Dihadapkan pada dua momen dalam setahun seperti pemilu sebelumnya para pemain ngos-ngosan, apalagi ini dihadapkan pada tiga momen politik sekaligus sudah pasti super ngos-ngosan.
Situasi politik ditahun 2024 jelas berbeda dengan tahun - tahun sebelumnya. Pertama Pemilu 2024 masih ada imbas dari krisis akibat pandemi Covid-19, dimana situasi perekonomian belum pulih bahkan sebagian ahli memprediksi akan semakin parah ditahun politik.
Hubunganya apa dengan politik? Kita ketahui bersama bahwa politik di Indonesia membutuhkan support finansial yang cukup lumayan menguras kantong atau dompet. Sekadar untuk ongkos pileg ditingkat kabupaten dan kota saja membutuhkan kisaran Rp 500 juta lebih.
Angka ini bukan khayalan belaka tetapi fix memang benar - benar terjadi pada pileg tahun sebelumnya. Anda bayangkan sendiri kalau ditingkat kabupaten dan kota saja mencapai Rp 500 juta maka kita bisa memperkirakan untuk tingkat provinsi dan pusat, belum lagi calon kepala daerah sudah pasti puluhan miliar rupiah.
Kedua, Pemilu 2024 akan berlangsung secara beruntun tiga momen politik, yaitu pileg, pilpres dan pilkada. Jelas, sudah terbayang energi yang akan dikeluarkan untuk menghadapi tiga momen politik dalam waktu satu tahun. Dihadapkan pada dua momen dalam setahun seperti pemilu sebelumnya para pemain ngos-ngosan, apalagi ini dihadapkan pada tiga momen politik sekaligus sudah pasti super ngos-ngosan.
Simulasi saya begini untuk pilkada. Andaikan ada politisi yang lolos atau terpilih lagi menjadi anggota legislatif lalu maju lagi pada pilkada maka pasti akan berfikir ulang, kecuali mereka yang memiliki support system finansial yang memadai dan memiliki keyakinan akan menang. Jika tidak maka sama saja "bunuh diri".
Mengapa saya katakan bunuh diri bagi mereka yang lolos ke parlemen, keuangan terbatas apalagi ketokohan pun terbatas maka ketika maju pilkada harus rela menanggalkan kursi parlemen. Andaikan di parlemen sudah berjalan tiga atau empat tahun mungkin berani spekulasi untuk adu nasib.
Jadi, pada Pemilu 2024 terpilih lagi menjadi legislatif saja sudah luar biasa.

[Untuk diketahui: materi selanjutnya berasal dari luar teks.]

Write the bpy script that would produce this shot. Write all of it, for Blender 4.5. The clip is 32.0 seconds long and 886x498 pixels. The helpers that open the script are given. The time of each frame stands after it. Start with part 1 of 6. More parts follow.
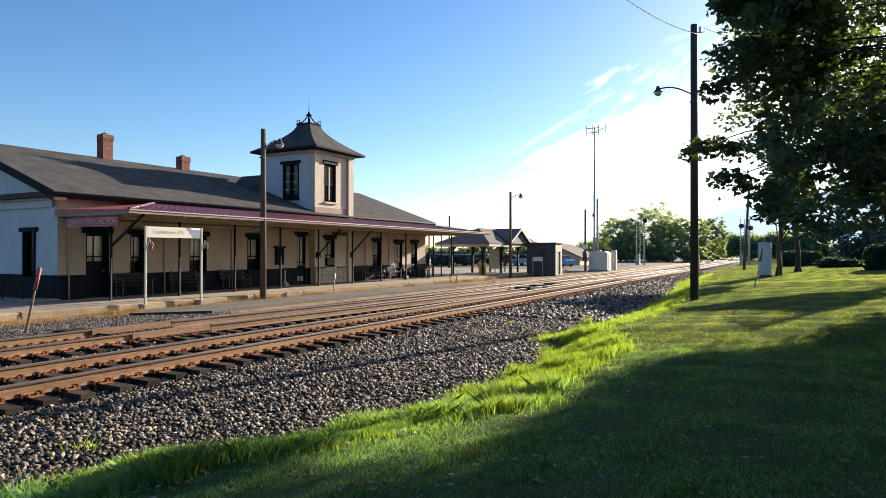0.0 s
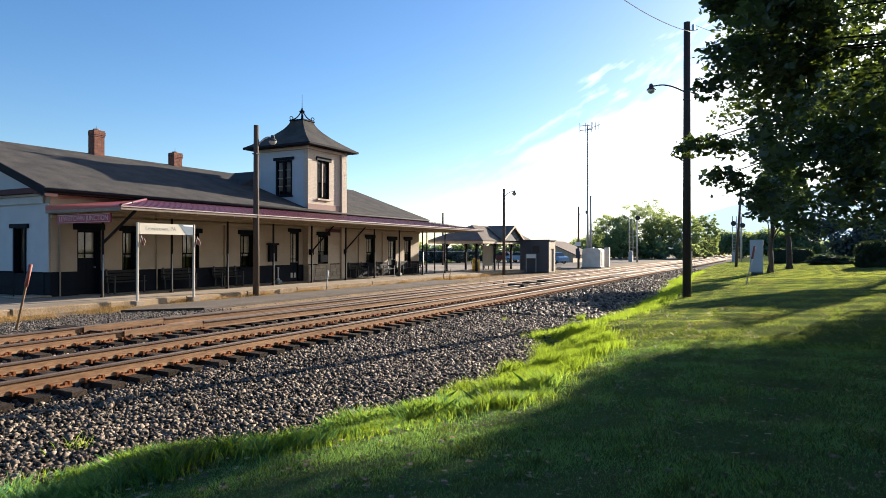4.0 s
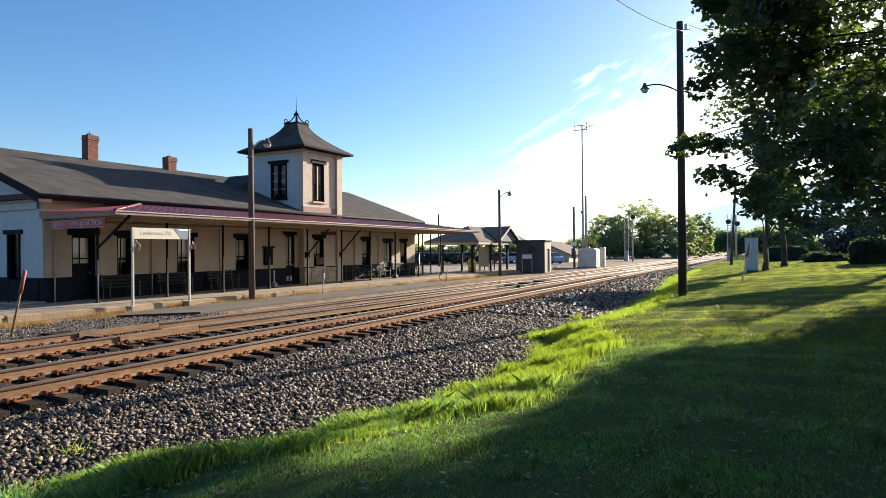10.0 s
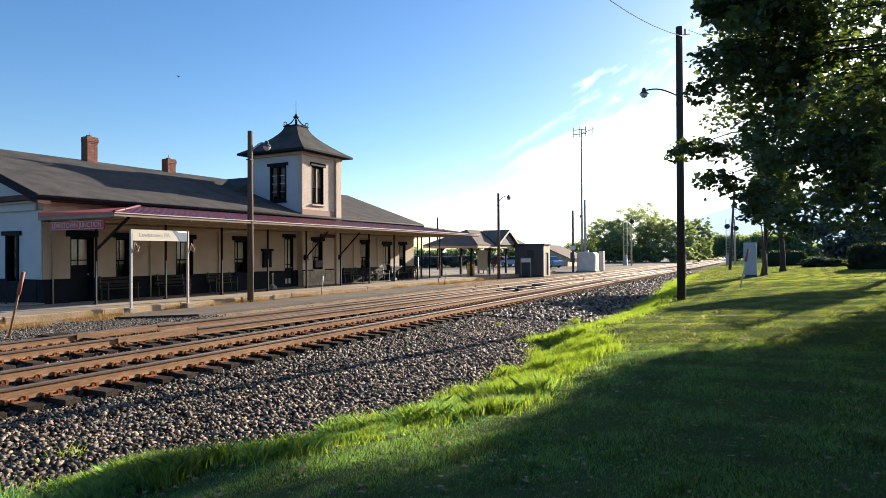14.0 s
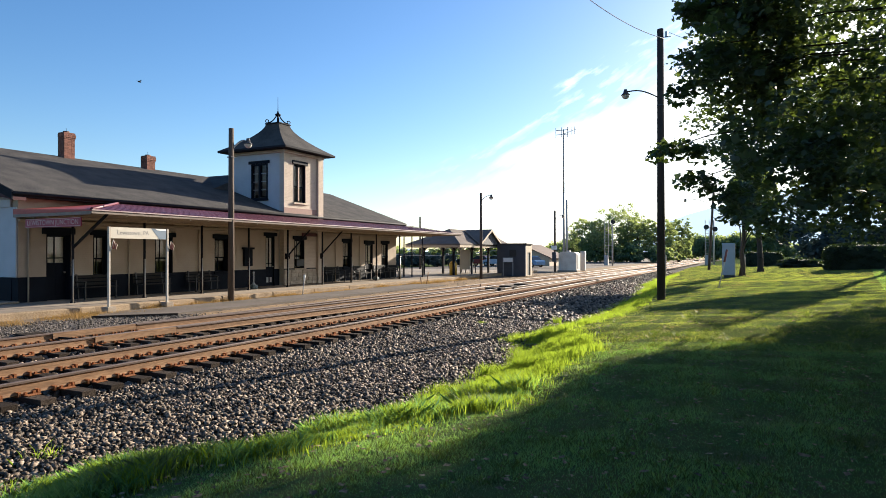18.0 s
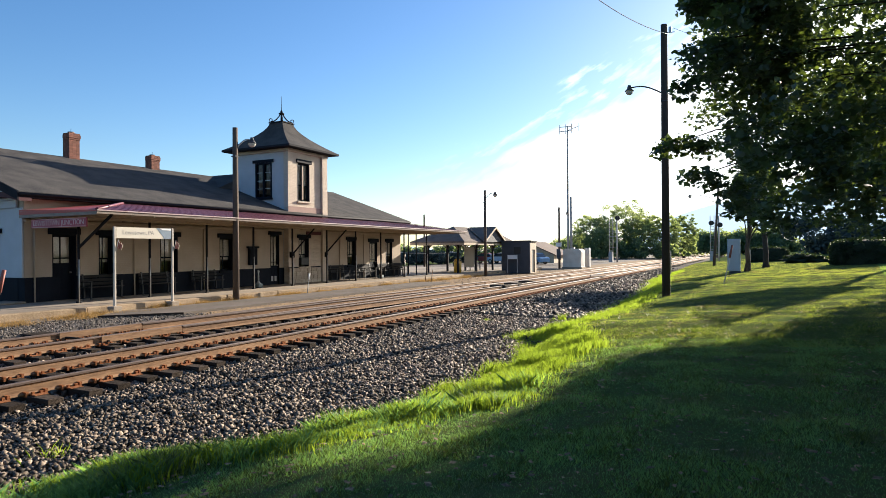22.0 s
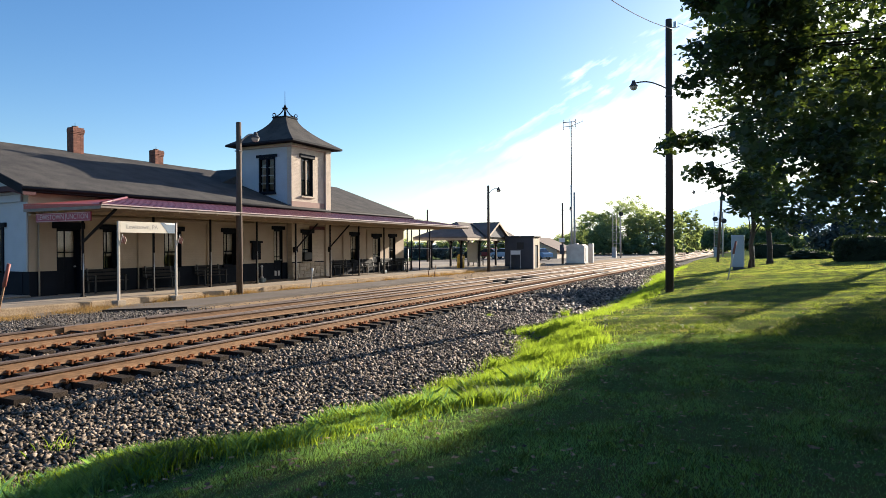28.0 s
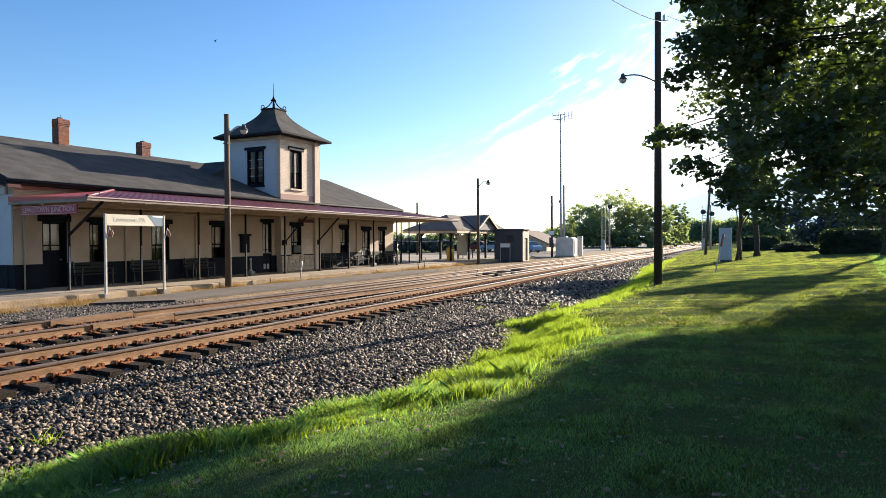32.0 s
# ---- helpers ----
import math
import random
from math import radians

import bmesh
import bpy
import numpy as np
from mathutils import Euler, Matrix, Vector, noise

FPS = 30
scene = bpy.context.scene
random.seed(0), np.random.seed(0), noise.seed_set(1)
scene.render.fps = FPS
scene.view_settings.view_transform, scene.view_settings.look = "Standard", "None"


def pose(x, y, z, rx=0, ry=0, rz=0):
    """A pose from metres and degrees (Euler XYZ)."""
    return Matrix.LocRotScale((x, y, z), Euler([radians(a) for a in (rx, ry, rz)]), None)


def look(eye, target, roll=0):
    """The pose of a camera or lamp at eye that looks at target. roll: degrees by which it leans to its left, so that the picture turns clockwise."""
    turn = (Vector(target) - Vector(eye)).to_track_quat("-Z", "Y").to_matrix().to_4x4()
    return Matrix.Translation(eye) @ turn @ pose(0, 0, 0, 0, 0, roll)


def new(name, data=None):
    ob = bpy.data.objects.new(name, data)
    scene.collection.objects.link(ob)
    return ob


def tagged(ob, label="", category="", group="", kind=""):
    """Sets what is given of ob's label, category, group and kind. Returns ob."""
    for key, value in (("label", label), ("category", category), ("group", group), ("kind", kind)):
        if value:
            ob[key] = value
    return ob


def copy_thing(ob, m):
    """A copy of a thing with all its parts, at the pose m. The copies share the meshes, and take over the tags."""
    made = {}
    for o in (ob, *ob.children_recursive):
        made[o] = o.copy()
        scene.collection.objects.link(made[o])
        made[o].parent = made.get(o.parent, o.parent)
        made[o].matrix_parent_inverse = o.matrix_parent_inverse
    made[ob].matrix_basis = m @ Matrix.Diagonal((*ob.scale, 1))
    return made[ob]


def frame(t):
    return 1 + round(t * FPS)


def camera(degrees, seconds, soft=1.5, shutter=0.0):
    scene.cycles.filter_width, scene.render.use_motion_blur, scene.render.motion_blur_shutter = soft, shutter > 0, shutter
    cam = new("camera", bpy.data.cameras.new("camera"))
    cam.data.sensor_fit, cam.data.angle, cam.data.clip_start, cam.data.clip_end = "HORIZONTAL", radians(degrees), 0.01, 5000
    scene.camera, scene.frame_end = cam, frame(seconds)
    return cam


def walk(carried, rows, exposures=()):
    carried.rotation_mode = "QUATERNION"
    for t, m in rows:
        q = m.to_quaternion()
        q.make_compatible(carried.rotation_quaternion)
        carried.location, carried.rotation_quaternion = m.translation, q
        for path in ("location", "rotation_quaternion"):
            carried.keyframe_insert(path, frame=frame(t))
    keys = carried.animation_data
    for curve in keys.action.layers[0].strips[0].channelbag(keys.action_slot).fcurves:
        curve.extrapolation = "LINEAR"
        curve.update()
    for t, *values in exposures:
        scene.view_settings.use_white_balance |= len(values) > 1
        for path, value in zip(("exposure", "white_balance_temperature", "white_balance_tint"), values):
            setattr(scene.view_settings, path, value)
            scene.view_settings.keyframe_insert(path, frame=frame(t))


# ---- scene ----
cam = camera(70, 32.0, soft=0.7)
EYE = (0.0, 0.0, 1.85)
# seconds, turn to the left of the tracks, tilt up, lean
TURNS = [
    (0, 28.60, 0.30, 0.01), (0.5, 28.44, 0.27, 0.00), (1, 27.83, 0.33, 0.02), (1.5, 27.69, 0.37, -0.01), (2, 27.86, 0.37, 0.03),
    (2.5, 28.02, 0.27, 0.12), (3, 28.01, 0.24, 0.20), (3.5, 28.03, 0.12, 0.15), (5.5, 27.68, 0.00, -0.33), (6, 27.48, 0.09, -0.32),
    (6.5, 27.43, 0.10, -0.32), (7, 27.44, 0.09, -0.39), (7.5, 27.59, 0.01, -0.35), (8, 27.68, -0.04, -0.24), (8.5, 27.58, -0.00, -0.03),
    (9, 27.60, 0.14, -0.21), (9.5, 27.61, 0.16, -0.35), (10, 27.64, 0.15, -0.57), (10.5, 27.67, 0.18, -0.43), (11, 27.55, 0.24, -0.45),
    (11.5, 27.51, 0.33, -0.13), (12, 27.52, 0.33, -0.13), (12.5, 27.46, 0.33, -0.11), (13, 27.53, 0.39, -0.37), (13.5, 27.54, 0.42, -0.36),
    (14, 27.54, 0.45, -0.30), (14.5, 27.37, 0.50, -0.17), (16.5, 27.02, 0.37, -0.26), (17, 26.51, 0.38, -0.18), (17.5, 26.11, 0.37, -0.20),
    (18, 25.95, 0.38, -0.06), (18.5, 25.96, 0.33, -0.02), (19, 25.94, 0.18, -0.02), (19.5, 25.88, 0.12, 0.04), (20, 25.93, 0.13, -0.12),
    (20.5, 25.98, 0.18, -0.36), (21, 25.96, 0.16, -0.28), (21.5, 25.89, 0.20, -0.22), (22, 26.34, 0.17, -0.44), (22.5, 26.39, 0.08, -0.38),
    (23, 26.33, 0.04, -0.22), (23.5, 26.34, 0.01, -0.14), (24, 26.39, -0.01, -0.08), (24.5, 26.43, -0.07, -0.16), (25, 26.41, -0.18, -0.08),
    (25.5, 26.37, -0.30, -0.25), (27.5, 26.54, -0.18, -0.43), (28, 26.63, -0.26, -0.27), (28.5, 26.65, -0.32, -0.16), (29, 26.63, -0.42, -0.20),
    (29.5, 26.64, -0.53, -0.19), (30, 26.36, -0.59, -0.28), (30.5, 26.16, -0.73, -0.26), (31, 26.00, -0.83, -0.35), (31.5, 25.80, -0.91, -0.32),
    (32, 25.70, -0.91, -0.29),
]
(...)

Kecuali bagi mereka yang memiliki support finansial yang memadai. Mengapa urusan finansial ini sering diulang - ulang? Karena politik transaksional sekarang sudah terbuka.
Seorang politisi tidak lagi bisa mengandalkan ide, gagasan tetapi juga finansial. Dalam bahasa candaan sering dikatakan antara kapasitas dengan isi tas harus berimbang. Jika tidak maka dipastikan akan oleng, karena memang sudah sampai tahap transaksional terbuka di masyarakat.